▶ **What needs to be done**
Repeat exactly the lines running from the line that contains "5. More parts follow." to the line that contains "bumped(t, b, inv.outputs[0], 0.9, 0.02)"; include both ends and add nothing.

▶ **Records provided**
────
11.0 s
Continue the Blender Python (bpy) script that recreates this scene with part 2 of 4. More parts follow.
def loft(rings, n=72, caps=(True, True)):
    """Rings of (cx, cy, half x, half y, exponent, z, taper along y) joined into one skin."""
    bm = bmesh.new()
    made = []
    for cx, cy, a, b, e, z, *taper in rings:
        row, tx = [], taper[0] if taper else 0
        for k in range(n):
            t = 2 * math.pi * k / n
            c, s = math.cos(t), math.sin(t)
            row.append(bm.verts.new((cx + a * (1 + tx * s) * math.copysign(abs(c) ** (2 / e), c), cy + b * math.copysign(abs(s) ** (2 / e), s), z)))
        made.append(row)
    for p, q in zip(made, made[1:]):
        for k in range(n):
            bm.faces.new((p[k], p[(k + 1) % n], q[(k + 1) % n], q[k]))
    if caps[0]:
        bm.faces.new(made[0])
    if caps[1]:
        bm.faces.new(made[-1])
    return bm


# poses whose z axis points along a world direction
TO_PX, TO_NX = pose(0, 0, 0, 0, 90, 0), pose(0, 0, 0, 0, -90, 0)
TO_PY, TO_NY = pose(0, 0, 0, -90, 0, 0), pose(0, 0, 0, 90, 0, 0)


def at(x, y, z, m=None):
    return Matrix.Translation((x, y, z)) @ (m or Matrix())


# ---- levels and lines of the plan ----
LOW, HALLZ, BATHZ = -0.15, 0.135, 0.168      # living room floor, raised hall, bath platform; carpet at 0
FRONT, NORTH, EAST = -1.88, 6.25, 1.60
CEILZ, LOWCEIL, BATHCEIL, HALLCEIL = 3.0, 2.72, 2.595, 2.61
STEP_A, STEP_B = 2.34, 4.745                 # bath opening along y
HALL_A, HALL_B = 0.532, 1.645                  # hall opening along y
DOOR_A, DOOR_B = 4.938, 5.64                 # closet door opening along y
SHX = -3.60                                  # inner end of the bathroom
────
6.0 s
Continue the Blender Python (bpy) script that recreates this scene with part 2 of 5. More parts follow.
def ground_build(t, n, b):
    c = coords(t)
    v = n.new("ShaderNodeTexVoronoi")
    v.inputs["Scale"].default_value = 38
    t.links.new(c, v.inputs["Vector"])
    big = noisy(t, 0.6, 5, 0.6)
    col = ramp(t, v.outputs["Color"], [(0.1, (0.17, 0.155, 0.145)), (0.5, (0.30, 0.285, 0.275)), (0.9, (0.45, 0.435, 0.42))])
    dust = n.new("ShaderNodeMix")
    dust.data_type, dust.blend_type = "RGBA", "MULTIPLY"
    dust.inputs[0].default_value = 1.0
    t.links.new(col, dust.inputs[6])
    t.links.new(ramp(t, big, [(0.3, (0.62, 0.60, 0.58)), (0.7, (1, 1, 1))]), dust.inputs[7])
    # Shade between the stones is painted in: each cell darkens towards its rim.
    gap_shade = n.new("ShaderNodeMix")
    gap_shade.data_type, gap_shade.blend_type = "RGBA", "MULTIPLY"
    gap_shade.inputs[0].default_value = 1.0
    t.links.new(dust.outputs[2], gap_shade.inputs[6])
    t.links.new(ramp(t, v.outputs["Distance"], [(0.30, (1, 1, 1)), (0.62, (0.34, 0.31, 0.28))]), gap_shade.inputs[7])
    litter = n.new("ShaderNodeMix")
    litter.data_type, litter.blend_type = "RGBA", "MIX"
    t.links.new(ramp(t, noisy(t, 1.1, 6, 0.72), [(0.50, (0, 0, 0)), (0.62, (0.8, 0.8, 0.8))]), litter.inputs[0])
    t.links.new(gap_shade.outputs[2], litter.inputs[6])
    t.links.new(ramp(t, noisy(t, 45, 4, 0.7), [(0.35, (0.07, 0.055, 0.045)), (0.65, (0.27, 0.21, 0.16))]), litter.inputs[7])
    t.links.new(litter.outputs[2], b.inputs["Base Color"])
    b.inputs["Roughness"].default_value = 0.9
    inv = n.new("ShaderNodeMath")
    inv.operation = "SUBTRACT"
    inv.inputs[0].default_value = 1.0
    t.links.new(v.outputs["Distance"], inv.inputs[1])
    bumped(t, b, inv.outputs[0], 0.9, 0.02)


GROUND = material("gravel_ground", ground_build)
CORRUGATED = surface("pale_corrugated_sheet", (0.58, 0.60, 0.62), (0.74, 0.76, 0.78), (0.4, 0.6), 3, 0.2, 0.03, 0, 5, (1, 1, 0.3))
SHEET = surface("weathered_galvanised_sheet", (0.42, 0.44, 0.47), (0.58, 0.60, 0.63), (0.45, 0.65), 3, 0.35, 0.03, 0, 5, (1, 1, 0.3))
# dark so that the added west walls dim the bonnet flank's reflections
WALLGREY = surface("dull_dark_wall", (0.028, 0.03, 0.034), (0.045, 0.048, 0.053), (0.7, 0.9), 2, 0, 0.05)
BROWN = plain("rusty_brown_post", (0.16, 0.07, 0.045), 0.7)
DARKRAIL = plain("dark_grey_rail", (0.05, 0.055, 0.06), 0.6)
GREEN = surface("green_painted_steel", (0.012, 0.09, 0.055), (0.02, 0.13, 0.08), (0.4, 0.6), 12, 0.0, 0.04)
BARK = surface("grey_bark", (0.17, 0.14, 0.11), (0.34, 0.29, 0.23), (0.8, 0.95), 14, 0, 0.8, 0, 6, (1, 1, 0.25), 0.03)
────
▶ **Response for this exercise**
Continue the Blender Python (bpy) script that recreates this scene with part 2 of 5. More parts follow.
def ground_build(t, n, b):
    c = coords(t)
    v = n.new("ShaderNodeTexVoronoi")
    v.inputs["Scale"].default_value = 38
    t.links.new(c, v.inputs["Vector"])
    big = noisy(t, 0.6, 5, 0.6)
    col = ramp(t, v.outputs["Color"], [(0.1, (0.17, 0.155, 0.145)), (0.5, (0.30, 0.285, 0.275)), (0.9, (0.45, 0.435, 0.42))])
    dust = n.new("ShaderNodeMix")
    dust.data_type, dust.blend_type = "RGBA", "MULTIPLY"
    dust.inputs[0].default_value = 1.0
    t.links.new(col, dust.inputs[6])
    t.links.new(ramp(t, big, [(0.3, (0.62, 0.60, 0.58)), (0.7, (1, 1, 1))]), dust.inputs[7])
    # Shade between the stones is painted in: each cell darkens towards its rim.
    gap_shade = n.new("ShaderNodeMix")
    gap_shade.data_type, gap_shade.blend_type = "RGBA", "MULTIPLY"
    gap_shade.inputs[0].default_value = 1.0
    t.links.new(dust.outputs[2], gap_shade.inputs[6])
    t.links.new(ramp(t, v.outputs["Distance"], [(0.30, (1, 1, 1)), (0.62, (0.34, 0.31, 0.28))]), gap_shade.inputs[7])
    litter = n.new("ShaderNodeMix")
    litter.data_type, litter.blend_type = "RGBA", "MIX"
    t.links.new(ramp(t, noisy(t, 1.1, 6, 0.72), [(0.50, (0, 0, 0)), (0.62, (0.8, 0.8, 0.8))]), litter.inputs[0])
    t.links.new(gap_shade.outputs[2], litter.inputs[6])
    t.links.new(ramp(t, noisy(t, 45, 4, 0.7), [(0.35, (0.07, 0.055, 0.045)), (0.65, (0.27, 0.21, 0.16))]), litter.inputs[7])
    t.links.new(litter.outputs[2], b.inputs["Base Color"])
    b.inputs["Roughness"].default_value = 0.9
    inv = n.new("ShaderNodeMath")
    inv.operation = "SUBTRACT"
    inv.inputs[0].default_value = 1.0
    t.links.new(v.outputs["Distance"], inv.inputs[1])
    bumped(t, b, inv.outputs[0], 0.9, 0.02)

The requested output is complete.